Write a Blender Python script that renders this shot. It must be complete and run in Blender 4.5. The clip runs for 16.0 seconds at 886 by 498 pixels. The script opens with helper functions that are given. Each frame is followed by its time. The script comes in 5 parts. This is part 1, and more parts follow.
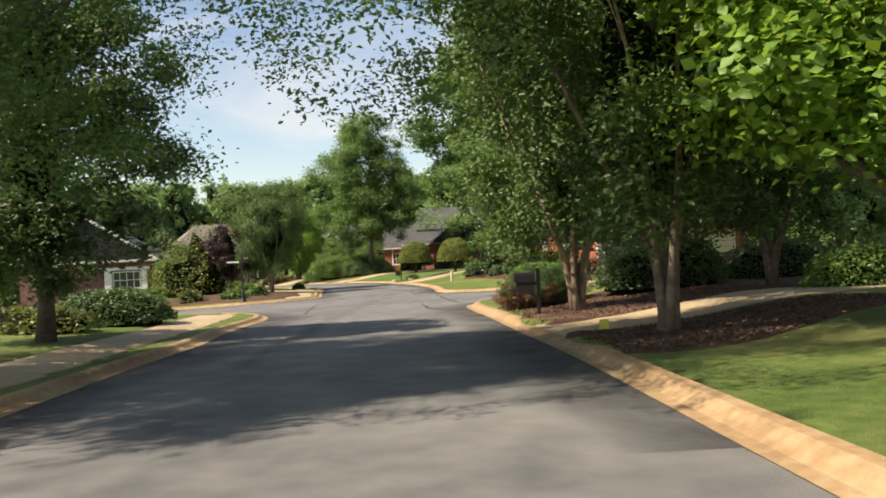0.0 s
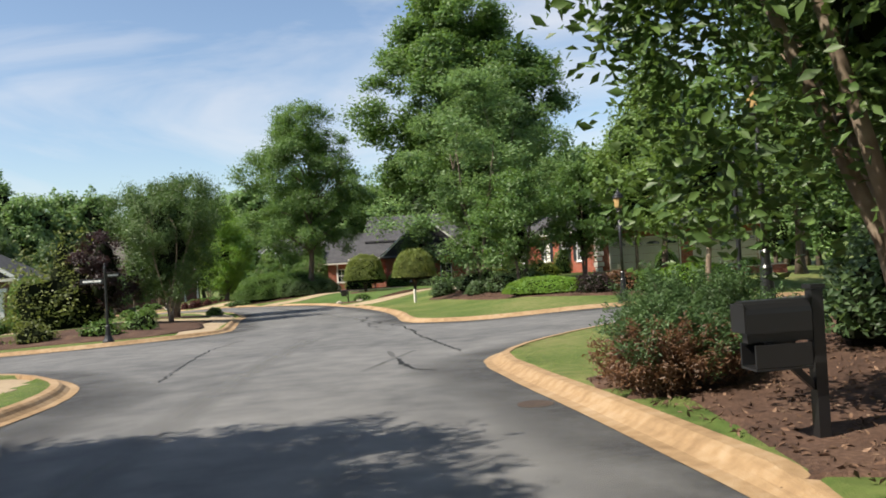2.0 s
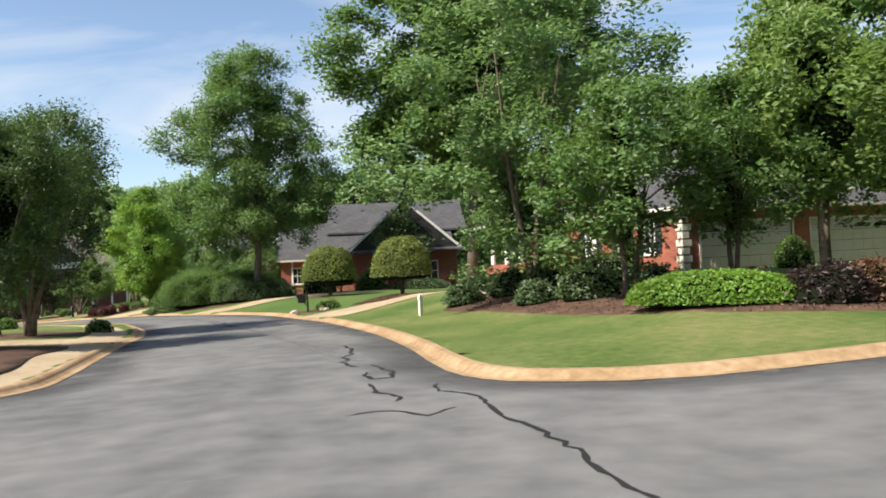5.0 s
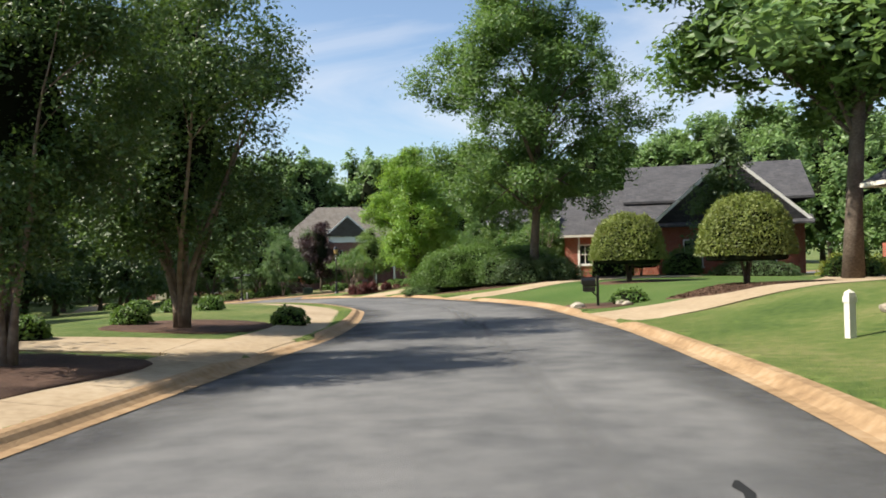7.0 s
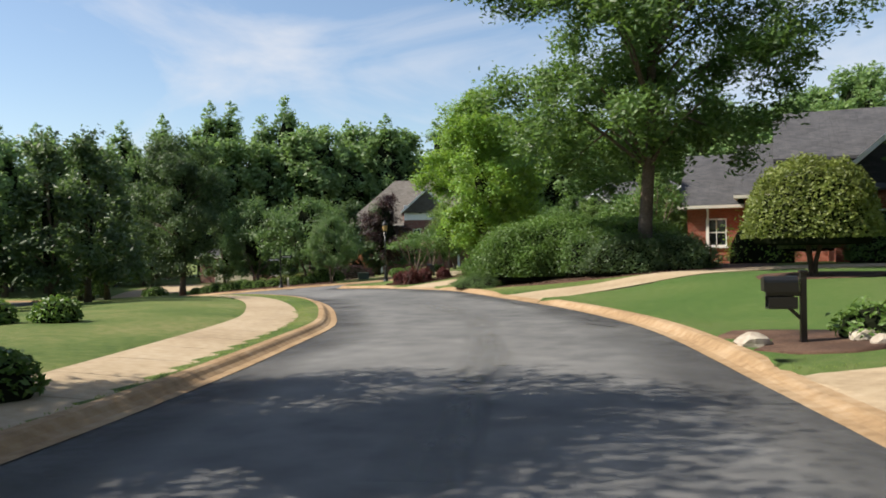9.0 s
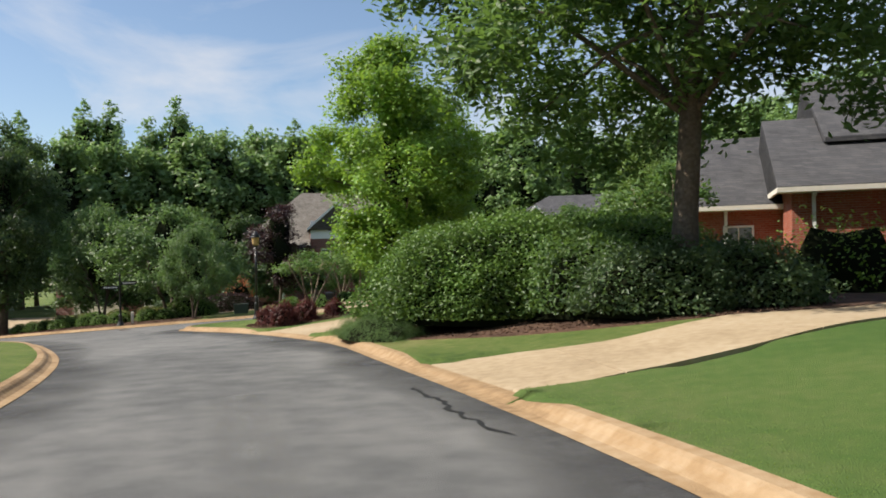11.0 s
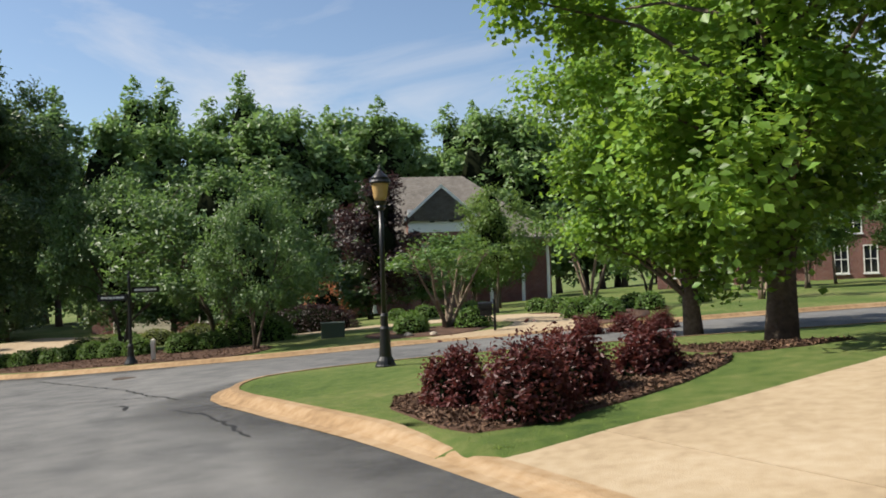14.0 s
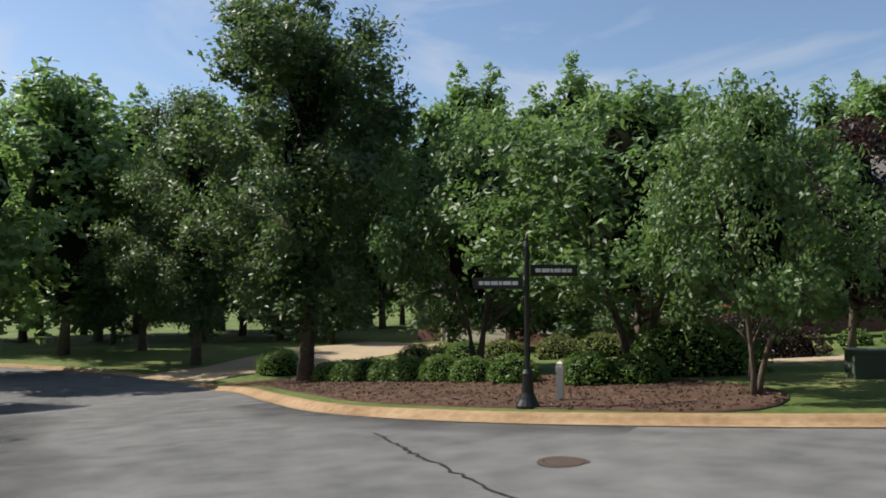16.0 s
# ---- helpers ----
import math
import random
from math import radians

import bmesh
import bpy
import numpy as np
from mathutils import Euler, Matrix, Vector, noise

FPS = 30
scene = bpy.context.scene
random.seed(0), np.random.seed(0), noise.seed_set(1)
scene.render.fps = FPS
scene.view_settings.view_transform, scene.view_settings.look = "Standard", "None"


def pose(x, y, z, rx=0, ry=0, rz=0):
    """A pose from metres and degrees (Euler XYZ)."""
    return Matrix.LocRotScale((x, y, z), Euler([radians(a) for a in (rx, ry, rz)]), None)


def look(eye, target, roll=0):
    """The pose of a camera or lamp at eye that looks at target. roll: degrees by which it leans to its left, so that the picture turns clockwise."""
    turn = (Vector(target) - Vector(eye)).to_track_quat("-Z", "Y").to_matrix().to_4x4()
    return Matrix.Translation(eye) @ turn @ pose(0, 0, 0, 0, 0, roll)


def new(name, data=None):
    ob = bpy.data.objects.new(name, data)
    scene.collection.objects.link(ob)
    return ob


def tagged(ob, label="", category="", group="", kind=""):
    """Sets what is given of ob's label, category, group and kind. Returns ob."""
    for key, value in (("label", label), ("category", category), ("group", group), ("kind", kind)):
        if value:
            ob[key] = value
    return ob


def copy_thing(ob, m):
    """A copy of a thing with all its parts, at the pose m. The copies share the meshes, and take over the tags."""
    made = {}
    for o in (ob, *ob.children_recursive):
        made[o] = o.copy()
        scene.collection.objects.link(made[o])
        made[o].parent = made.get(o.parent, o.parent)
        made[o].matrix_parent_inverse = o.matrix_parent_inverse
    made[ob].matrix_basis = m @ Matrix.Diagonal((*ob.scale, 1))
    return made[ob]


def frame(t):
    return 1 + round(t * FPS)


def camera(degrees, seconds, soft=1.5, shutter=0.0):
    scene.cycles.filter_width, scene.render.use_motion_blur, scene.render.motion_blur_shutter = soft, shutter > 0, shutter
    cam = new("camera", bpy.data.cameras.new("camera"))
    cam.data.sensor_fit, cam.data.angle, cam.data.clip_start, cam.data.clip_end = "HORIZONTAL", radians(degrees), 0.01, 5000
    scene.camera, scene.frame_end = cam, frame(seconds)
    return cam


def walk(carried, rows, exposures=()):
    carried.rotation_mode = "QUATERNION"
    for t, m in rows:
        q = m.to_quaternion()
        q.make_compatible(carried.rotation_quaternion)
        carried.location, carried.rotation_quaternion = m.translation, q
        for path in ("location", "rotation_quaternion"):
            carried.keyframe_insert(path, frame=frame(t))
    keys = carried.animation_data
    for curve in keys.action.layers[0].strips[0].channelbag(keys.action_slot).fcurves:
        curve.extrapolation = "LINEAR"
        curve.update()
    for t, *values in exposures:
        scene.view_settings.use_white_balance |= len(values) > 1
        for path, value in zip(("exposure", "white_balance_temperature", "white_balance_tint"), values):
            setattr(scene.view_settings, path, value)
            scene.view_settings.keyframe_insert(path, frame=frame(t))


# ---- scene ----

===============

What the task asks
Copy each line above precisely, dropping the pictures.

Written reply
Write a Blender Python script that renders this shot. It must be complete and run in Blender 4.5. The clip runs for 16.0 seconds at 886 by 498 pixels. The script opens with helper functions that are given. Each frame is followed by its time. The script comes in 5 parts. This is part 1, and more parts follow.
0.0 s
2.0 s
5.0 s
7.0 s
9.0 s
11.0 s
14.0 s
16.0 s
# ---- helpers ----
import math
import random
from math import radians

import bmesh
import bpy
import numpy as np
from mathutils import Euler, Matrix, Vector, noise

FPS = 30
scene = bpy.context.scene
random.seed(0), np.random.seed(0), noise.seed_set(1)
scene.render.fps = FPS
scene.view_settings.view_transform, scene.view_settings.look = "Standard", "None"


def pose(x, y, z, rx=0, ry=0, rz=0):
    """A pose from metres and degrees (Euler XYZ)."""
    return Matrix.LocRotScale((x, y, z), Euler([radians(a) for a in (rx, ry, rz)]), None)


def look(eye, target, roll=0):
    """The pose of a camera or lamp at eye that looks at target. roll: degrees by which it leans to its left, so that the picture turns clockwise."""
    turn = (Vector(target) - Vector(eye)).to_track_quat("-Z", "Y").to_matrix().to_4x4()
    return Matrix.Translation(eye) @ turn @ pose(0, 0, 0, 0, 0, roll)


def new(name, data=None):
    ob = bpy.data.objects.new(name, data)
    scene.collection.objects.link(ob)
    return ob


def tagged(ob, label="", category="", group="", kind=""):
    """Sets what is given of ob's label, category, group and kind. Returns ob."""
    for key, value in (("label", label), ("category", category), ("group", group), ("kind", kind)):
        if value:
            ob[key] = value
    return ob


def copy_thing(ob, m):
    """A copy of a thing with all its parts, at the pose m. The copies share the meshes, and take over the tags."""
    made = {}
    for o in (ob, *ob.children_recursive):
        made[o] = o.copy()
        scene.collection.objects.link(made[o])
        made[o].parent = made.get(o.parent, o.parent)
        made[o].matrix_parent_inverse = o.matrix_parent_inverse
    made[ob].matrix_basis = m @ Matrix.Diagonal((*ob.scale, 1))
    return made[ob]


def frame(t):
    return 1 + round(t * FPS)


def camera(degrees, seconds, soft=1.5, shutter=0.0):
    scene.cycles.filter_width, scene.render.use_motion_blur, scene.render.motion_blur_shutter = soft, shutter > 0, shutter
    cam = new("camera", bpy.data.cameras.new("camera"))
    cam.data.sensor_fit, cam.data.angle, cam.data.clip_start, cam.data.clip_end = "HORIZONTAL", radians(degrees), 0.01, 5000
    scene.camera, scene.frame_end = cam, frame(seconds)
    return cam


def walk(carried, rows, exposures=()):
    carried.rotation_mode = "QUATERNION"
    for t, m in rows:
        q = m.to_quaternion()
        q.make_compatible(carried.rotation_quaternion)
        carried.location, carried.rotation_quaternion = m.translation, q
        for path in ("location", "rotation_quaternion"):
            carried.keyframe_insert(path, frame=frame(t))
    keys = carried.animation_data
    for curve in keys.action.layers[0].strips[0].channelbag(keys.action_slot).fcurves:
        curve.extrapolation = "LINEAR"
        curve.update()
    for t, *values in exposures:
        scene.view_settings.use_white_balance |= len(values) > 1
        for path, value in zip(("exposure", "white_balance_temperature", "white_balance_tint"), values):
            setattr(scene.view_settings, path, value)
            scene.view_settings.keyframe_insert(path, frame=frame(t))


# ---- scene ----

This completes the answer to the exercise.